- Goal
Pick out the lines containing "Vector".

- Material
══════

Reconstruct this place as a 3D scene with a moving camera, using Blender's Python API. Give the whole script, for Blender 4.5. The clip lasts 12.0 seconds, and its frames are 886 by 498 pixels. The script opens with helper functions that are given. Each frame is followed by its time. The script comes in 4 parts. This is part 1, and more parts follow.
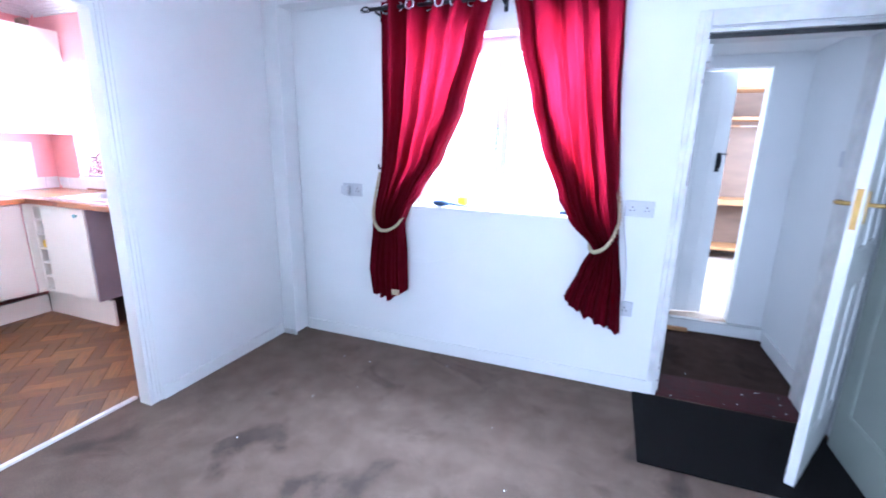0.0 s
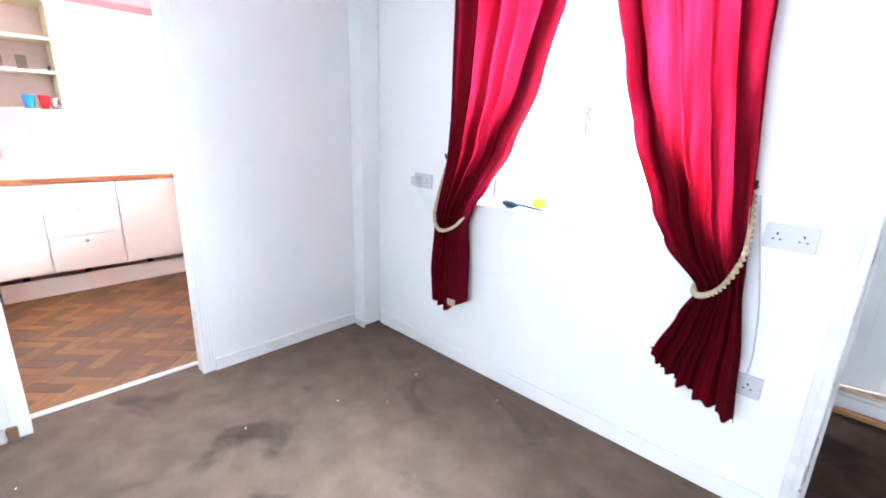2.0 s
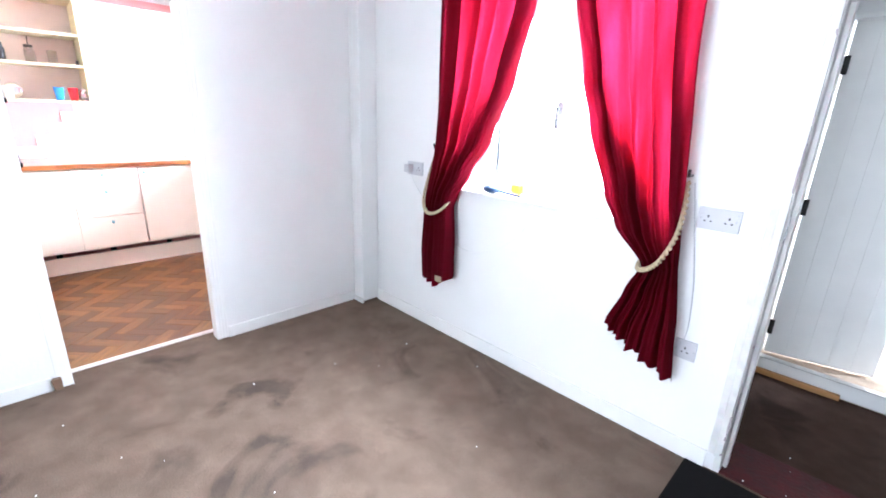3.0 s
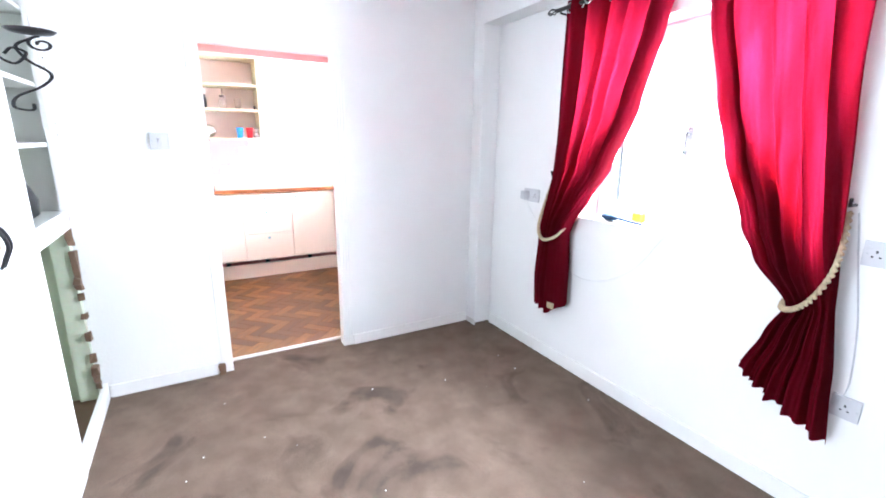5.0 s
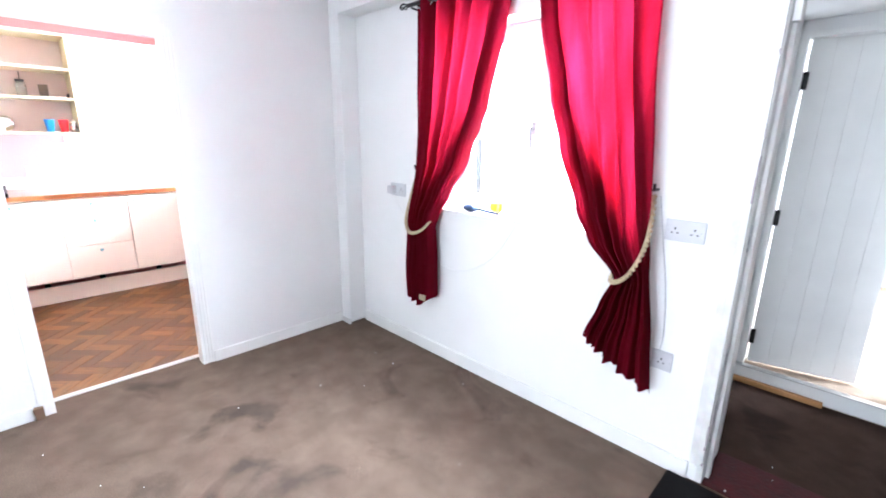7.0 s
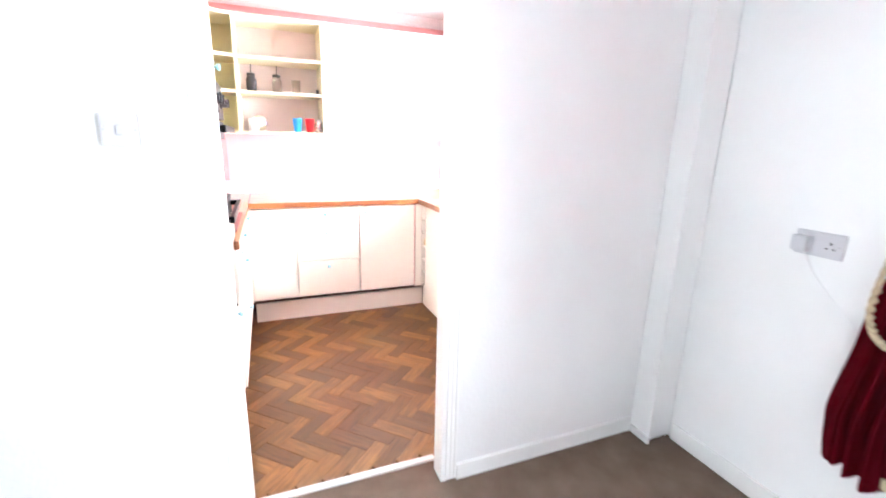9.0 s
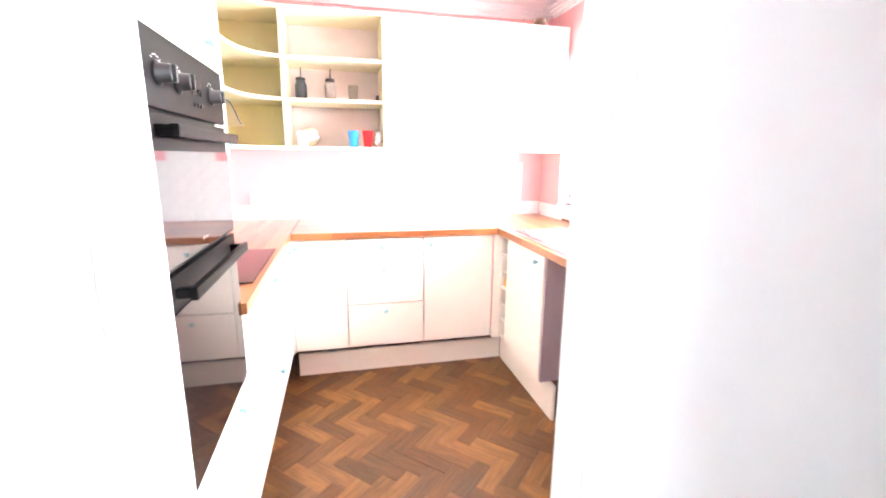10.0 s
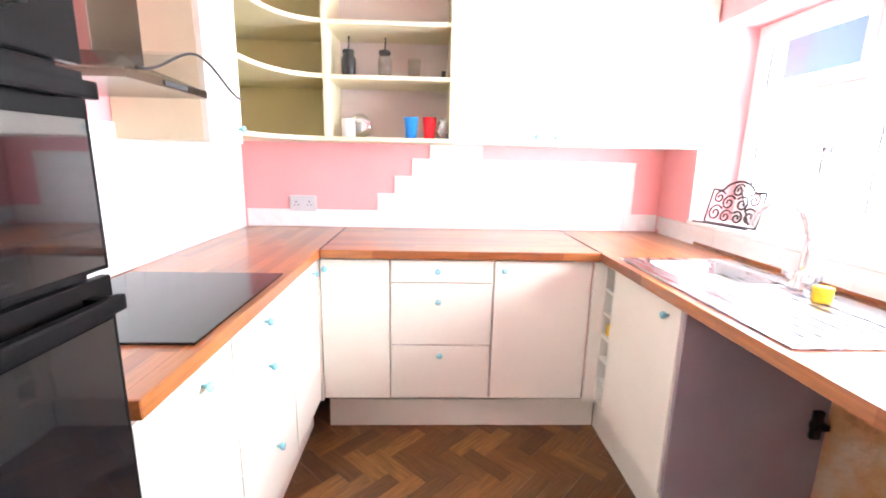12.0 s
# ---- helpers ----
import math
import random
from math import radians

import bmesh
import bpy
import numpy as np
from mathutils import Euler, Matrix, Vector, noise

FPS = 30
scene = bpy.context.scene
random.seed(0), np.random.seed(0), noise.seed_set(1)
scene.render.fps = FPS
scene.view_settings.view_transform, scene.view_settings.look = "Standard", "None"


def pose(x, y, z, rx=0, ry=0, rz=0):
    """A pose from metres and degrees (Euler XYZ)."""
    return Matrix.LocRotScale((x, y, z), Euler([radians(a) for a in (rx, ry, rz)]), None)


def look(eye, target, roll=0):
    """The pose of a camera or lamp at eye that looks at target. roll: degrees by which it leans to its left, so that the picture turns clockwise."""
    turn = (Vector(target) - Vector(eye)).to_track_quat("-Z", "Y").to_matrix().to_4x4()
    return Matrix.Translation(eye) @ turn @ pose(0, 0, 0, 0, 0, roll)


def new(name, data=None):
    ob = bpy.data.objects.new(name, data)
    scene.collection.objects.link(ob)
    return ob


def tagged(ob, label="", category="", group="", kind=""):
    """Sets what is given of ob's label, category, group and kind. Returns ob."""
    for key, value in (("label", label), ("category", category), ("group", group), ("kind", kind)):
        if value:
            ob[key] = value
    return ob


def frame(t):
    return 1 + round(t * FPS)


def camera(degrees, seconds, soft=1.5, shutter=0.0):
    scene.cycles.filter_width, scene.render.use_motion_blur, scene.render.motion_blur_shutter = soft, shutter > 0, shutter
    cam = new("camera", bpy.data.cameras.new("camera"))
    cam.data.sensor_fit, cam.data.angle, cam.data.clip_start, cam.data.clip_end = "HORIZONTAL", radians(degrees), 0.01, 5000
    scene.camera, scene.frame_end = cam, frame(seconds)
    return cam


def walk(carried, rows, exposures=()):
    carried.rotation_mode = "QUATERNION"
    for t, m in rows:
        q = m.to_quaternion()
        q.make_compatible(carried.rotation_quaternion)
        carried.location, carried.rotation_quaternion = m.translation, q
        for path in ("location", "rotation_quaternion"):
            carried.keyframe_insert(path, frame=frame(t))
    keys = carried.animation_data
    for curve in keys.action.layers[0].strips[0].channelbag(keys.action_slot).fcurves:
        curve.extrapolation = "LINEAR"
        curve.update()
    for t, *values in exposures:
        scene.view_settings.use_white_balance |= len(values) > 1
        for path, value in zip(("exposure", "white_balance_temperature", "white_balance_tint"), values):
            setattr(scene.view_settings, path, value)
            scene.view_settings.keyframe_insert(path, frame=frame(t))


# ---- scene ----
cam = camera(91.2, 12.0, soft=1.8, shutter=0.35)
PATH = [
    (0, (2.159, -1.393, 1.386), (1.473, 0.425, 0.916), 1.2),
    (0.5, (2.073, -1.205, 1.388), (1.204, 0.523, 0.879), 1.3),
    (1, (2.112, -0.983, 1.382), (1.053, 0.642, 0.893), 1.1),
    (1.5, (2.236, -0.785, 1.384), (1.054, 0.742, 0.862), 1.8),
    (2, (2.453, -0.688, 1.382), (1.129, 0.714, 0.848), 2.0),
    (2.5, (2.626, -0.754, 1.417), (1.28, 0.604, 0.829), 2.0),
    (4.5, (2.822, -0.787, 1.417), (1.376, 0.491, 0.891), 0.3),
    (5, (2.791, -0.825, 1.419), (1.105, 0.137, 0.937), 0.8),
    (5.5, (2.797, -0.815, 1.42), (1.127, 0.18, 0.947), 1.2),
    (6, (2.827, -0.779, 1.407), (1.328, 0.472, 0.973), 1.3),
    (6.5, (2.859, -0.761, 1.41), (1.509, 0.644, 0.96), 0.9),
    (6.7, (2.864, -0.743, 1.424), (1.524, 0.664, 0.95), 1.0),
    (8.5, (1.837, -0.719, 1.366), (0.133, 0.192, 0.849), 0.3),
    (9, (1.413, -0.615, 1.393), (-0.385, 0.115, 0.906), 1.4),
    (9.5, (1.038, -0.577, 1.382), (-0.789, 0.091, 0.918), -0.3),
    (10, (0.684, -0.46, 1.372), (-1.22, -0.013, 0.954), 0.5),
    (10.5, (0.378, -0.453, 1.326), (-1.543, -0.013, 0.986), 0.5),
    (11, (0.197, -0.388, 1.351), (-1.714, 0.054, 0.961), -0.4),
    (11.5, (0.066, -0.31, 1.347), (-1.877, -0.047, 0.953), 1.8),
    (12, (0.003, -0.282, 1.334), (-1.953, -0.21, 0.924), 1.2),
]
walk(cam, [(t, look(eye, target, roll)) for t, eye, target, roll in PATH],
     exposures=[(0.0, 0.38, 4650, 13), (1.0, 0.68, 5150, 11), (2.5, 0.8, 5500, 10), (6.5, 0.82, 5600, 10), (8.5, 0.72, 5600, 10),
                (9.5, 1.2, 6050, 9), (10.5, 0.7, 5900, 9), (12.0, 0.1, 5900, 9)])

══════

- Written response
from mathutils import Euler, Matrix, Vector, noise
    turn = (Vector(target) - Vector(eye)).to_track_quat("-Z", "Y").to_matrix().to_4x4()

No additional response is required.